Comic books are going through a revolution in coloring these days, as Jordie Bellaire, Matt Hollingsworth, Matt Wilson, Laura Allred and others are exploding the potential of this essential facet of comics. But Delisle shows that a simple approach can be just as effective. His minimalistic, limited palette of grays and blues matches the subject matter perfectly, mirroring the limitations of André’s life in captivity. Paradoxically, these unrealistic colors make André’s predicament feel more real.
Delisle is known for his series of intense first-person graphic novels including “Pyongyang: A Journey in North Korea,” “Burma Chronicles” and “Jerusalem.” Moving from autobiography to biography in “Hostage” required a unique process Delisle described to Paste: “Well, most of the book is in a room with nothing, so that’s pretty easy to draw. For the rest, I took pictures of myself attached to a radiator in my studio. I have a pair of handcuffs as well that I bought, knowing that it would be something I would draw for 400 pages. A friend took a bunch of pictures of me half-naked on the bed or on the floor, which looked really weird at the time, but it was very helpful because my drawing was a bit more realistic than what I do usually. It was a good reference.” By putting himself in André’s position so literally, Delisle might be the world’s first method cartoonist.
Despite the straightforwardness of the story, “Hostage” is all about interpretation. André spends much of the the novel devising theories — guesswork, really — based on the very limited knowledge of what's happening in the rest of the house he's imprisoned in. Is the fact that his captors took his picture a good sign? Is a banging sound from a fight or just a child playing with a ball? How long is he going to be trapped here, anyway? What's going on in the rest of the world? Is his sister still getting married as scheduled? The existential uncertainty and relentless isolation make "Hostage" a nonfiction horror.
But “Hostage” is also about courage. André knows his terrible situation will be even worse if he totally despairs or loses his sanity, so he tries to keep his mind active. Well-read in war history, André replays favorite moments, such as Napoleon’s German campaign, for himself. He devises an alphabet game, naming famous battles and military leaders.
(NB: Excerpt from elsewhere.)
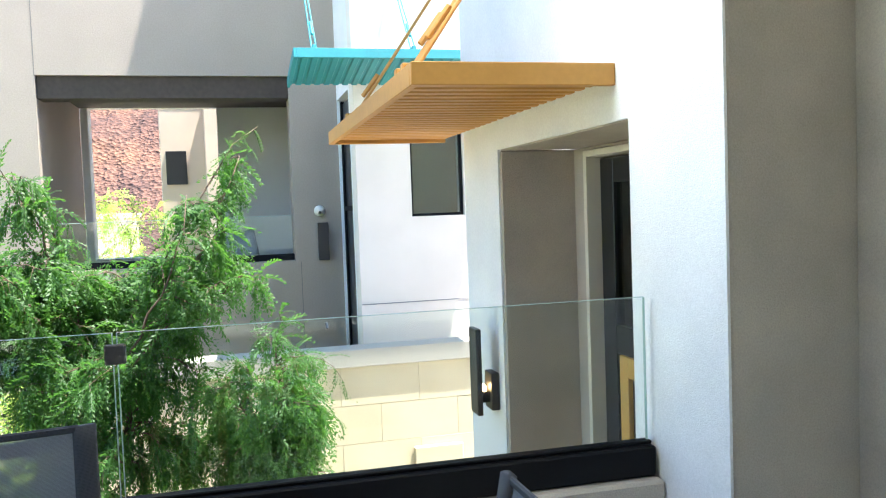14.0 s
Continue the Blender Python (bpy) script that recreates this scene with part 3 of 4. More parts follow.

The dialogue — which Delisle ran by André during the lengthy process of making this book — captures a plainspoken but relentless will to live. After a captor brings a new shirt, André says, “My mind refuses to take this as anything but a sign.” It's both declaration and observation.
In a remarkable mainstream comic from a few years ago, writer (and former CIA operative) Tom King and artist Barneby Bagenda reinvented DC’s Omega Men through the lens of contemporary terrorism. Along the way, Green Lantern Kyle Rayner (a character who is also a comic-book artist) makes some observations about comics that would apply well to "Hostage": ". . . to separate the panels, you draw these lines, gutters they’re called. You can kind of make a grid out of them. It’s weird. I’d stare at them, the grids, they looked like something . . . familiar. Took me a while to see it, I mean. All those hanging crosses. It’s a cage, right? They’re just bars on a cage. The story, the adventure, is locked behind them — separated from us. As if it’s something savage. As if we’re something civilized.” The gutters of a comic have never felt more like those prison bars than they do in “Hostage.” Still, Delisle’s humane approach keeps this from become a trip to the zoo; he makes you not just see, but feel André’s anguish.
In a work of uncommon psychological depth and compassion, Delisle also motions toward a broader point stated in the not-so-eloquent Newsweek headline, “Solitary Confinement Screws Up the Brains of Prisoners.” With its close-up look at one person’s horror behind bars, perhaps "Hostage" might make some of us realize how our own penal system abuses its prisoners, captives unlikely to be immortalized by a cartoonist or anyone else.